Raleigh’s first spirit-free bar opens in one of downtown’s most beloved dining rooms
Bottles will be popping New Year’s Eve, but at Raleigh’s newest bar there is a guarantee of a hangover-free morning.
The Umbrella Dry Bar debuts as Raleigh’s first spirit-free cocktail bar, offering a celebratory space for the sober-living and sober-curious.
“We wanted to create a space that’s able to feel sophisticated without the environmental pressure (of alcohol),” Umbrella co-owner Meg Paradise said. “I love the social aspect of getting dressed up and sitting with a beautiful background.”
Umbrella will hold a New Year’s Eve bash Dec. 31 and then have its grand opening Jan. 5.
The opening coincides with Dry January, a popular month-long movement where many people who drink alcohol abstain for the month, often in an effort to reflect and reevaluate their relationship with alcohol.
“As we’re coming up on what should be a pretty busy month, we’re here to help anybody at any stage of their journey who’s interested in drinking less, or just doesn’t want to drink that day, or who wants to just stop altogether,” co-owner Kevin Barry said. “We’re here for guests to get the new year off on the right foot, or simply just a different foot.”
Sober-living trend
The market and environment for spirit-free drinks and bars has ascended dramatically in the last few years, along with interest in and access to non-alcoholic beverages. Just a few years ago, the best sober diners could hope for was one or two alcohol-free cocktails on the menu. Now it’s common to see a half-dozen or more options.
In a recent Gallup study, the youngest generation of legal drinkers is drinking less than the previous generations, with 62 percent of Gen Z reporting drinking at least occasionally, down 10 percentage points from 20 years ago.
Even the language is evolving, from “mocktails” to Umbrella’s preferred “non-alcoholic cocktails.”
“We specifically don’t use the word mocktail,” Paradise said. “Take the Shirley Temple. It has child-like connotations. Our drinks are grown-up, elevated and well-crafted.”’
Umbrella will also revive one of Raleigh’s most beloved dining spaces, as it takes over the former Garland restaurant space at 14 W. Martin St. Paradise and Barry said they’ve refinished the floors, bringing back the honey glow of old hardwoods and replaced the back bar with glass shelving and a new mural. The original Garland bar will remain.
“(The space) has incredible energy,” Paradise said. “It’s lively and vibrant and we’re just bringing it back to life.”
On Umbrella’s non-alcoholic cocktail menu
The menu will have its standards and mix in seasonal cocktails throughout the year.
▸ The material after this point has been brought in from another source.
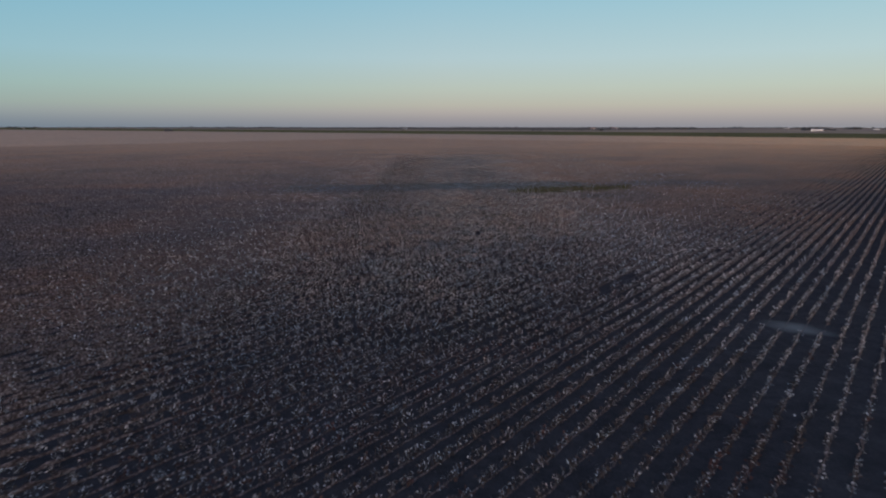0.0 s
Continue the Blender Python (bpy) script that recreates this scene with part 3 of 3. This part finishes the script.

Barry, who has been sober for six years, said the spirit-free offerings of today represent a giant leap forward.
“The first time I tried our drinks, I haven’t tasted alcohol in six years, these are in a different league than the club soda and muddled mint you used to see,” Barry said.
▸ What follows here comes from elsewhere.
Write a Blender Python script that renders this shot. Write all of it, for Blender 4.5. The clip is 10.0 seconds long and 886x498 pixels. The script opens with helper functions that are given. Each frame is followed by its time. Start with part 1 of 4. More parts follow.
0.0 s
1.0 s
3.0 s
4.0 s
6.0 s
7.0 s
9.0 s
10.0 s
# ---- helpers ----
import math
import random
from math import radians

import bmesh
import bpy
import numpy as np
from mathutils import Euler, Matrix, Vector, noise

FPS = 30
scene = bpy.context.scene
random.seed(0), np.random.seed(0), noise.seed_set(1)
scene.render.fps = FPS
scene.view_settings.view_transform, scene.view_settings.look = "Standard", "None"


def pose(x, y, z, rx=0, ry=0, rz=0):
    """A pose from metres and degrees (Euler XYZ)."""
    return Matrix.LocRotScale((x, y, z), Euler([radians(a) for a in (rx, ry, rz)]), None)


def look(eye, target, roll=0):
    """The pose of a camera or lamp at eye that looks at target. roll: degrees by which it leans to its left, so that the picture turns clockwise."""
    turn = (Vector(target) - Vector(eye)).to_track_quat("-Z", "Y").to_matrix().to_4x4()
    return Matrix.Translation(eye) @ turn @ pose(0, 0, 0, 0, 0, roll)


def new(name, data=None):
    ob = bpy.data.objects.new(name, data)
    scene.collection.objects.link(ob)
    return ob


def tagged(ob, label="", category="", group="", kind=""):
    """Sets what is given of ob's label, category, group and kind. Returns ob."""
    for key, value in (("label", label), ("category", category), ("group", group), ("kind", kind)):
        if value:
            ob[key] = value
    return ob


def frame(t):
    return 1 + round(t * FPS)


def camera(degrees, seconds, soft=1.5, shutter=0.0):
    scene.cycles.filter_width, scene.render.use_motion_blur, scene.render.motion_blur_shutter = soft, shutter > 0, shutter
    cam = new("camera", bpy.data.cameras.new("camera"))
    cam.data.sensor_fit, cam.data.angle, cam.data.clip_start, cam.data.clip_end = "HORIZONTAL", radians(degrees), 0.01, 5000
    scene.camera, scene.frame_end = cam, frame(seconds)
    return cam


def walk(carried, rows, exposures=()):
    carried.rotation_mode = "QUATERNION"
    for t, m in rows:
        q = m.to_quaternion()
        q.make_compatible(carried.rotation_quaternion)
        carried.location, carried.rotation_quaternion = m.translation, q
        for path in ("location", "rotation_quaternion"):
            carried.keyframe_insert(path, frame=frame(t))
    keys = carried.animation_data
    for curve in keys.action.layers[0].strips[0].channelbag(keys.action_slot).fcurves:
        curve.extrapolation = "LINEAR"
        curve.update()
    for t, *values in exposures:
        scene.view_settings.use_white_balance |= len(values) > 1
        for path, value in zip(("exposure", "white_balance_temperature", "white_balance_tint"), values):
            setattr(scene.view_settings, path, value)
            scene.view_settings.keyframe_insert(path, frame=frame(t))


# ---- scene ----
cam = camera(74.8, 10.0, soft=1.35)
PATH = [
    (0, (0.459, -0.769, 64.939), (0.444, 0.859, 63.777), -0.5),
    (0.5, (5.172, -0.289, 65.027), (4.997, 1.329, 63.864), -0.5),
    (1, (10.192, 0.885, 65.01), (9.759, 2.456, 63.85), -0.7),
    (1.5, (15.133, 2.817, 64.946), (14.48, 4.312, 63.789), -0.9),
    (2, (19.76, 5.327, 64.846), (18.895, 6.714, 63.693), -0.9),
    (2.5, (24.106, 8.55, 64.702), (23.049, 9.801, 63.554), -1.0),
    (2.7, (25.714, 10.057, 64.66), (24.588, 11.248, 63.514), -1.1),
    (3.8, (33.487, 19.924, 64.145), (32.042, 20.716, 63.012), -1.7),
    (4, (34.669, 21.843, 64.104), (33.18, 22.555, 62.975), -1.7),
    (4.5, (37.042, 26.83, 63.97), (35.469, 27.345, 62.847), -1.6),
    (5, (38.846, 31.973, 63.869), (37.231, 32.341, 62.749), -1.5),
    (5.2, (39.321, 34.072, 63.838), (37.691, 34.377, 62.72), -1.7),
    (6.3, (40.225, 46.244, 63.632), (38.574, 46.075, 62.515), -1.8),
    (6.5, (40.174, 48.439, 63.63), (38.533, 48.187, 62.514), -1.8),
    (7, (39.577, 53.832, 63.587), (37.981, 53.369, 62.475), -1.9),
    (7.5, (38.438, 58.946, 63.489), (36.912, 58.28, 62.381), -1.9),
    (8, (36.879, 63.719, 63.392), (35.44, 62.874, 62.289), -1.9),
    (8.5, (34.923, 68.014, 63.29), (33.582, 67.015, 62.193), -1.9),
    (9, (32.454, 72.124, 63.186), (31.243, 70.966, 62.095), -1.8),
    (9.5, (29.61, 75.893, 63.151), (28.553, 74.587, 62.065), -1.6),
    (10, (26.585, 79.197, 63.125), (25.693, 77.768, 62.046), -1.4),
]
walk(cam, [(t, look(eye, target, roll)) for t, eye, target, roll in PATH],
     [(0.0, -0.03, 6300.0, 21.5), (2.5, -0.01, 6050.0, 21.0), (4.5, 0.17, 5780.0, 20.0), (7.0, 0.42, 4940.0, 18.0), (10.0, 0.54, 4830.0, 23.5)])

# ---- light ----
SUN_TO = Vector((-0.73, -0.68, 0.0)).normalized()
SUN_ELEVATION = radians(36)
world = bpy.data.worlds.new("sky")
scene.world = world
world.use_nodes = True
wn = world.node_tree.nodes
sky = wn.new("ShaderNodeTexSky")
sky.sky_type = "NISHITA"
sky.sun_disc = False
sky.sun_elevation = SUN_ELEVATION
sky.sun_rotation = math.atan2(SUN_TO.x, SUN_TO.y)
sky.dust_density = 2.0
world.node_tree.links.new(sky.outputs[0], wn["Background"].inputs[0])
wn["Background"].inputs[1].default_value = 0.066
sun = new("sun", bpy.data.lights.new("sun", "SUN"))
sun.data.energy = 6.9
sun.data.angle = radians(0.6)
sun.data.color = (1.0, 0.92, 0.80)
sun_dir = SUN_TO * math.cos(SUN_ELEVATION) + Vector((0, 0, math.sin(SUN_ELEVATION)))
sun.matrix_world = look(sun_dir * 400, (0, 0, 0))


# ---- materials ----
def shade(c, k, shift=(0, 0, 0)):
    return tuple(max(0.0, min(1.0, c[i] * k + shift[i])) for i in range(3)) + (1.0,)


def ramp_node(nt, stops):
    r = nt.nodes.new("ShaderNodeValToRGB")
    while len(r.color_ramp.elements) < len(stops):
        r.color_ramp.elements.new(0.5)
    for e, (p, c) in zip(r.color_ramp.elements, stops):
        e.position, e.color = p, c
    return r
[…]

The Umbrella menu and bottle list includes both alcohol-free and non-alcoholic drinks, which have no more than .5 percent alcohol by volume. The cocktails are often meant to mimic the flavors of classic drinks, with spirit-free gins and bourbons as the backbones, while others aim to offer new and distinctive flavors.
“We try to provide a broad spectrum,” Paradise said. “Some drinks are designed to mimic how you would use a spirit and others are not designed to mimic one specific thing. The flavor profile of alcohol can be triggering for some and we don’t want that to be the vibe.”
There will be a bottle shop component to Umbrella, with the bar selling the sometimes hard-to-find wines and spirits served on the menu.
“Because a lot of these brands are fairly new, launching in the last one to four years, we’ve really connected with the founders of these spirits,” Paradise said. “We have a really delicious sparkling wine — Joyus — that’s de-alcoholized, so it is actually wine that’s had the alcohol removed. People try it and say, ‘This is what I’m looking for.’”
▪ Umbrella’s New Year’s Eve bash: The event starts at 9 p.m. and is $100 per person. That includes two cocktails, a sparkling wine toast and dancing.